Dissertation Title: The Early Work of a 'Raphael secundus': William Kent in Italy and England, 1709-1724
Advisor: Joseph Manca, Nina J. Cullinan Professor of Art and Art History, Professor of Art History
Claire Spadafora Baes received a bachelor’s degree in the history of art from Washington and Lee University, and completed a master’s degree in the history of art from the University of Illinois, Chicago. Interested in developments in style and taste, travel, and the building of collections, her dissertation considers the training, collecting, and artistic production of 18th-century English artist William Kent in Italy. She has held curatorial internships and fellowships at the Art Institute of Chicago, the Newberry Library, the Museum of Fine Arts Houston, and the Blanton Museum of Art, as well as a position at Christie’s; her curatorial interests concern early modern European works on paper, with a focus on Italian 16th- and 17th-century drawings, and reproductive prints.

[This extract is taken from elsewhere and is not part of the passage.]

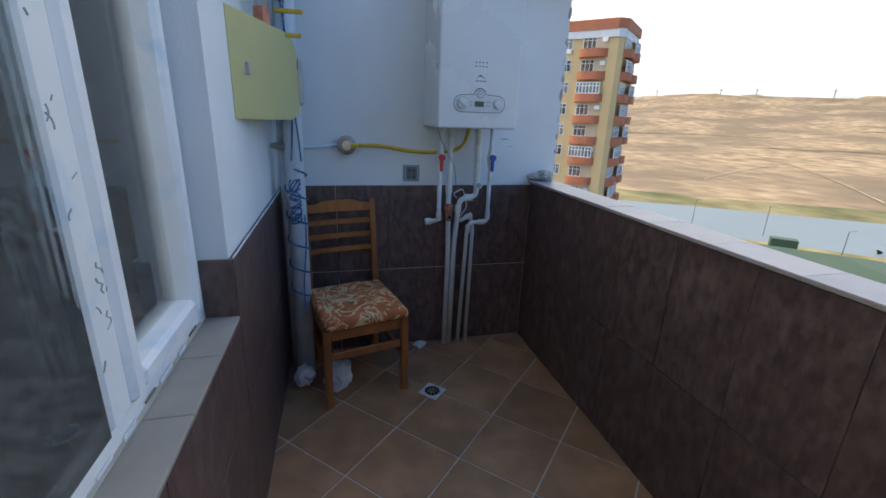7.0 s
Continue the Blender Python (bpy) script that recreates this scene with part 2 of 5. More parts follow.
def cushion_mat():
    m = mat("floral_cushion_cloth", (0.58, 0.17, 0.055), 0.9, 0.35, 14, 0.4, fine=160)
    n, l = m.node_tree.nodes, m.node_tree.links
    b = n["Principled BSDF"]
    old = b.inputs["Base Color"].links[0].from_socket
    tc, wv, rp, mx = n.new("ShaderNodeTexCoord"), n.new("ShaderNodeTexNoise"), n.new("ShaderNodeValToRGB"), n.new("ShaderNodeMix")
    wv.inputs["Scale"].default_value, wv.inputs["Detail"].default_value, wv.inputs["Distortion"].default_value = 7.0, 1.0, 2.6
    l.new(tc.outputs["Object"], wv.inputs["Vector"])
    e = rp.color_ramp.elements
    e[0].position, e[0].color = 0.47, (0, 0, 0, 1)
    e[1].position, e[1].color = 0.50, (1, 1, 1, 1)
    k = e.new(0.56)
    k.color = (1, 1, 1, 1)
    k = e.new(0.585)
    k.color = (0, 0, 0, 1)
    l.new(wv.outputs["Fac"], rp.inputs[0])
    mx.data_type = "RGBA"
    l.new(rp.outputs[0], mx.inputs["Factor"]), l.new(old, mx.inputs["A"])
    mx.inputs["B"].default_value = (0.80, 0.58, 0.30, 1)
    l.new(mx.outputs["Result"], b.inputs["Base Color"])
    return m


M["cushion"] = cushion_mat()


# ---------------------------------------------------------------- building helpers
def mesh_of(name, bm, *mats, smooth=False):
    me = bpy.data.meshes.new(name)
    bmesh.ops.recalc_face_normals(bm, faces=bm.faces)
    bm.to_mesh(me)
    bm.free()
    for m in mats:
        me.materials.append(m)
    if smooth:
        for p in me.polygons:
            p.use_smooth = True
    return me


def part(name, bm, material, parent, label="", m=None, smooth=False):
    ob = new(name, mesh_of(name, bm, material, smooth=smooth) if isinstance(bm, bmesh.types.BMesh) else bm)
    ob.parent = parent
    if m is not None:
        ob.matrix_basis = m
    return tagged(ob, label)


def thing(name, label, category, m=None, group="", kind=""):
    ob = new(name)
    ob.empty_display_size = 0.1
    if m is not None:
        ob.matrix_basis = m
    return tagged(ob, label, category, group, kind)


def box(x0, x1, y0, y1, z0, z1, bevel=0.0, bm=None, m=None, seg=1):
    own = bmesh.new()
    bmesh.ops.create_cube(own, size=1.0)
    for v in own.verts:
        v.co = Vector((x0 + (v.co.x + 0.5) * (x1 - x0), y0 + (v.co.y + 0.5) * (y1 - y0), z0 + (v.co.z + 0.5) * (z1 - z0)))
    if bevel:
        bmesh.ops.bevel(own, geom=list(own.edges), offset=bevel, segments=seg, affect="EDGES", profile=0.5)
    if m is not None:
        own.transform(m)
    if bm is None:
        return own
    tmp = bpy.data.meshes.new("tmp")
    own.to_mesh(tmp)
    own.free()
    bm.from_mesh(tmp)
    bpy.data.meshes.remove(tmp)
    return bm


def structure(name, bm, material, label, category, smooth=False):
    return tagged(new(name, mesh_of(name, bm, material, smooth=smooth)), label, category, "", "structure")


def tube(points, radius, sides=12, bm=None, radii=None, closed_ends=True):
    """A round pipe along points, bent evenly at each."""
    bm = bm or bmesh.new()
    pts = [Vector(p) for p in points]
    rings = []
    side = None
    for i, p in enumerate(pts):
        d = (pts[min(i + 1, len(pts) - 1)] - pts[max(i - 1, 0)]).normalized()
        if side is None:
            side = d.orthogonal().normalized()
        side = (side - d * side.dot(d)).normalized()
        other = d.cross(side)
        r = radii[i] if radii else radius
        rings.append([bm.verts.new(p + (side * math.cos(a) + other * math.sin(a)) * r) for a in (2 * math.pi * k / sides for k in range(sides))])
    for a, b in zip(rings, rings[1:]):
        for k in range(sides):
            bm.faces.new((a[k], a[(k + 1) % sides], b[(k + 1) % sides], b[k]))
    if closed_ends:
        bm.faces.new(rings[0]), bm.faces.new(rings[-1])
    return bm


def bend(points, r=0.03, n=5):
    """Points of a line with its corners rounded off."""
    pts = [Vector(p) for p in points]
    out = [pts[0]]
    for a, b, c in zip(pts, pts[1:], pts[2:]):
        u, w = (a - b).normalized(), (c - b).normalized()
        s, e = b + u * r, b + w * r
        for k in range(n + 1):
            f = k / n
            out.append(s * (1 - f) ** 2 + b * 2 * f * (1 - f) + e * f * f)
    return out + [pts[-1]]


def disc(center, axis, radius, depth, sides=24, bm=None):
    a = Vector(axis).normalized() * depth
    c = Vector(center)
    return tube([c, c + a], radius, sides, bm)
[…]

Her museum work has been supported by the Samuel H. Kress Foundation, the Andrew W. Mellon Foundation, and the International Fine Print Dealers Association. Her doctoral research has been supported by the Brown Foundation and the Paul Mellon Centre for Studies in British Art; she is a recipient of a 2021-22 Lodieska Stockbridge Vaughn Fellowship. Her writing has been published in Notes on Early Modern Art and the Volume of the Walpole Society. She has served as an instructor for Rice University courses on the topic of museums and cultural heritage (ANTH/HURC 341), and the High Renaissance and Mannerism in Italy (HART 342). She is a Curatorial Fellow in the Department of Prints and Drawings at the Los Angeles County Museum of Art (LACMA), where she is responsible for 14th-19th century works on paper.
Publications
“‘Remarks by Way of Painting and Archit.:’ William Kent’s Italian Journal.” Volume of the Walpole Society LXXXIII (October 2021), 70-121.
“Rome’s First Guida Popolare: Giuseppe Vasi’s Itinerario Istruttivo.” Notes on Early Modern Art 4, no. 2 (2017), 1-10.